Relying only on accuracy for imbalanced data, which can be misleading.
Ignoring precision and recall when false positives or false negatives matter.
Not monitoring loss during training to detect overfitting or underfitting.
Using regression metrics on classification tasks or vice versa.
Failing to track metrics on validation/test data, only on training data.

python

from sklearn.metrics import accuracy_score, precision_score

# Wrong: Using accuracy only on imbalanced data
true = [0, 0, 0, 0, 1]
pred = [0, 0, 0, 0, 0]
acc = accuracy_score(true, pred)
prec = precision_score(true, pred, zero_division=0)
print(f"Accuracy: {acc:.2f}")  # High accuracy but model misses positive
print(f"Precision: {prec:.2f}")  # Precision shows problem

# Right: Use precision and recall together
from sklearn.metrics import recall_score
rec = recall_score(true, pred, zero_division=0)
print(f"Recall: {rec:.2f}")

Output

Accuracy: 0.80 Precision: 0.00 Recall: 0.00

📊

Quick Reference

Here is a quick summary of key ML metrics to monitor:

Metric	Type	What it Measures	When to Use
Loss	Training	How well model fits training data	Always during training
Accuracy	Classification	Percent correct predictions	Balanced classes
Precision	Classification	Correct positive predictions	When false positives are costly
Recall	Classification	Detected actual positives	When missing positives is costly
F1-score	Classification	Balance of precision and recall	Imbalanced classes
Mean Squared Error (MSE)	Regression	Average squared error	Regression tasks
Mean Absolute Error (MAE)	Regression	Average absolute error	Regression tasks

✅

Key Takeaways

Always monitor loss and accuracy during training to track model learning.
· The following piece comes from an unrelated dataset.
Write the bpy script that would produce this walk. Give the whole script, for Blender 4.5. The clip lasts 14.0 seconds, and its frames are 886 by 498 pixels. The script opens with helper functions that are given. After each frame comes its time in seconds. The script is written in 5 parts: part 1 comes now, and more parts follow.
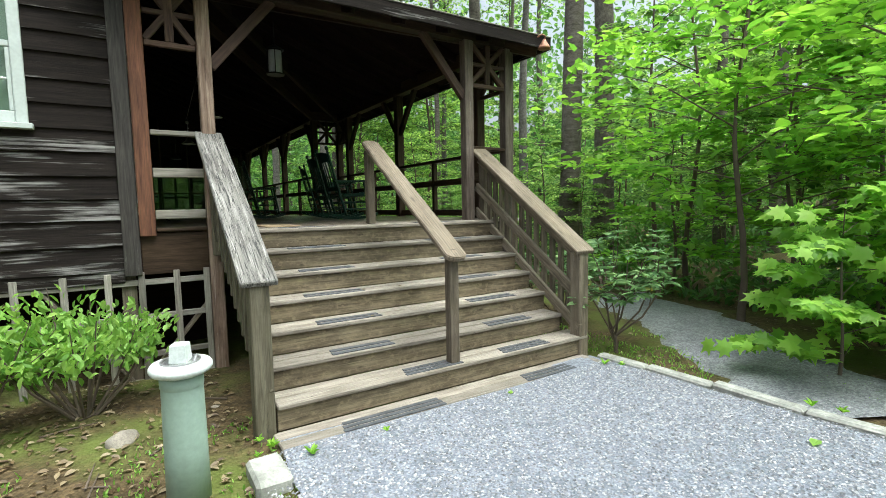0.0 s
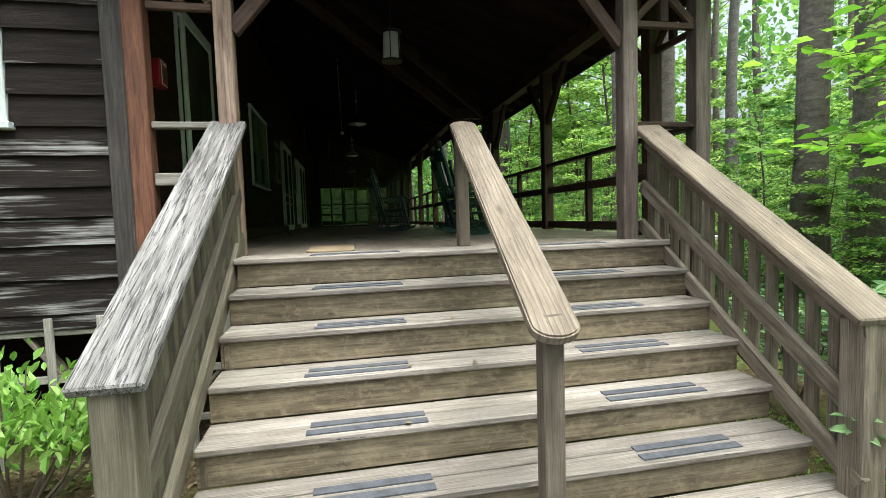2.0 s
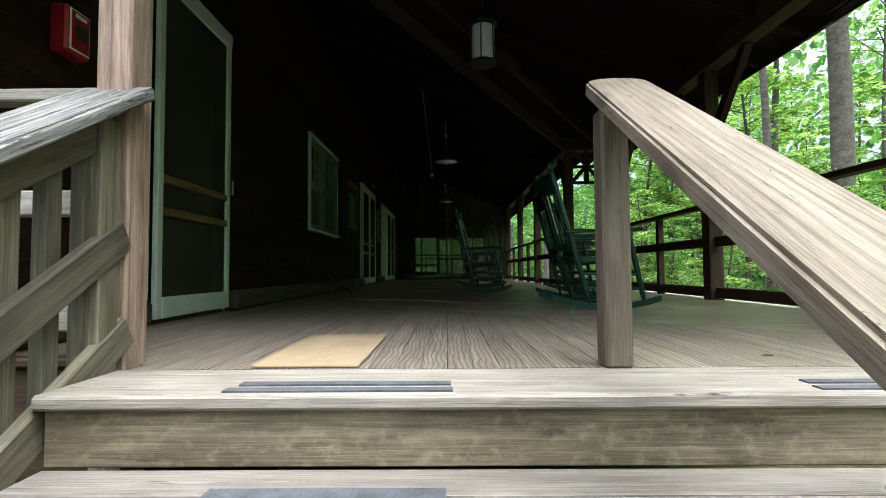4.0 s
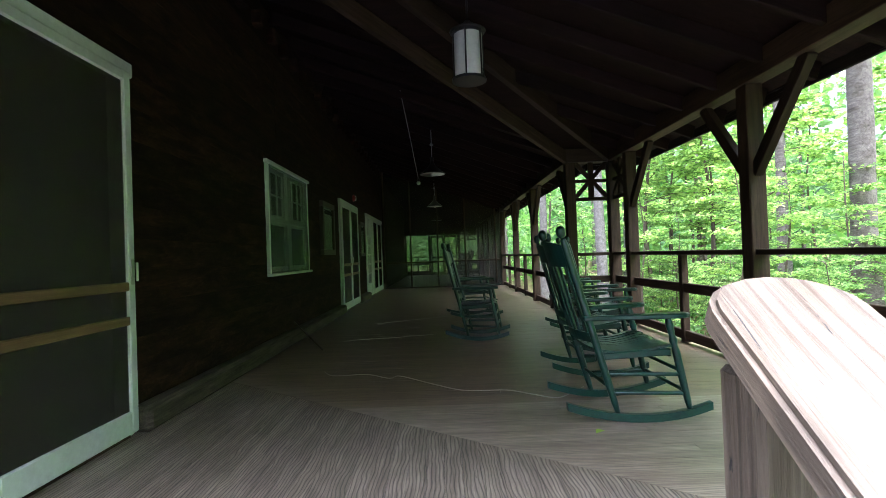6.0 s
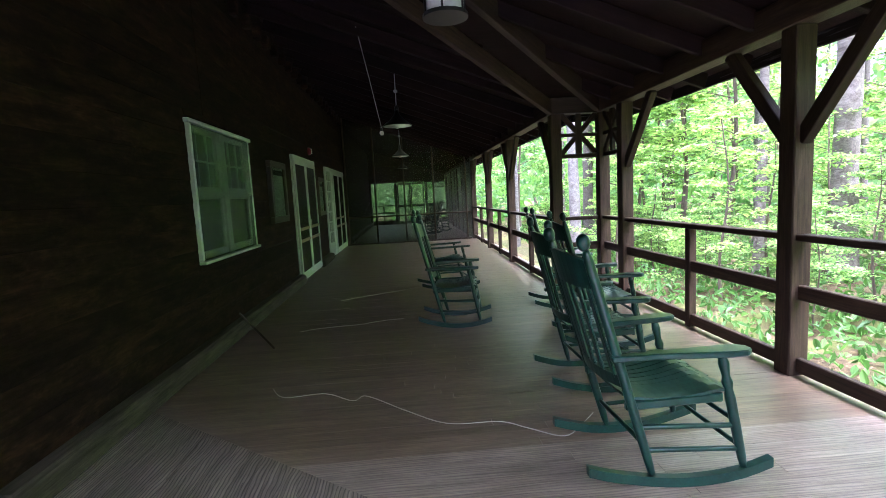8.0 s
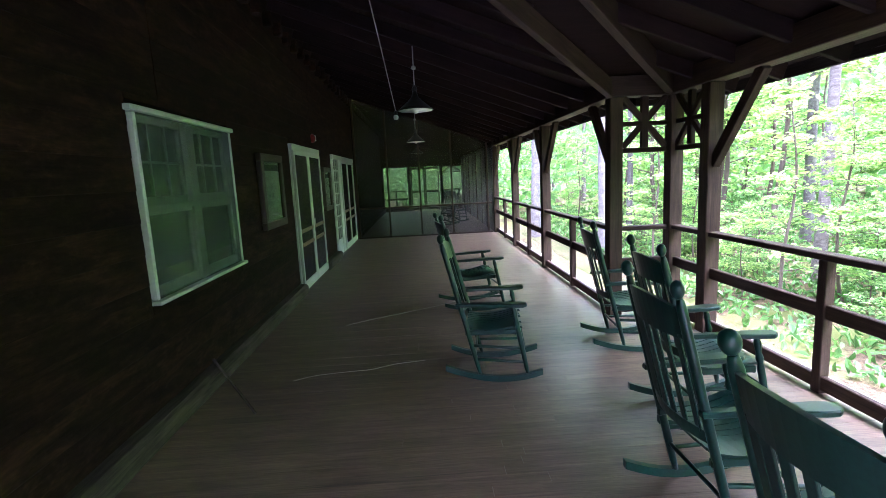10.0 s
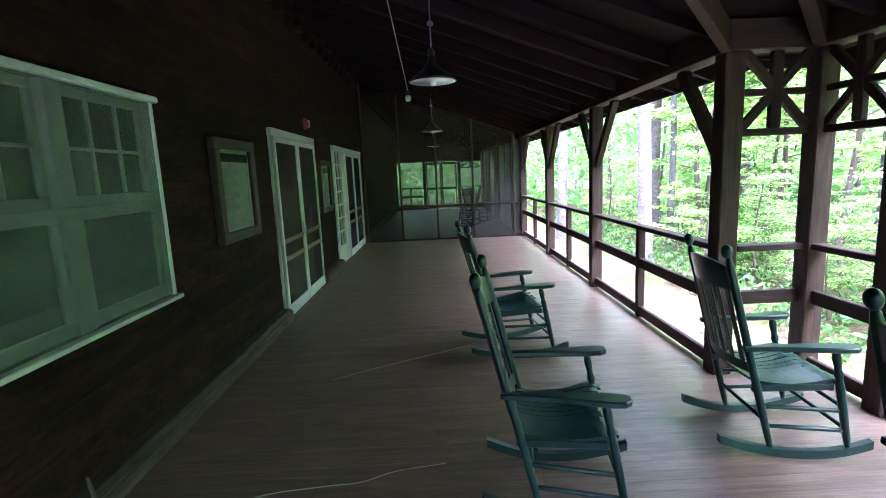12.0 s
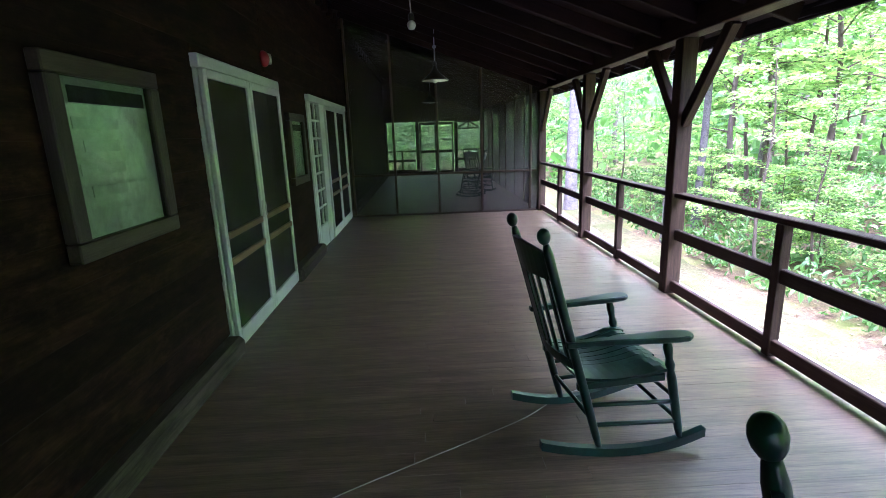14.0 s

Use precision, recall, and F1-score for classification, especially with imbalanced data.

For regression, track mean squared error and mean absolute error to measure prediction quality.

Avoid relying on a single metric; combine multiple metrics for a full picture.

Monitor metrics on validation/test data to detect overfitting or poor generalization.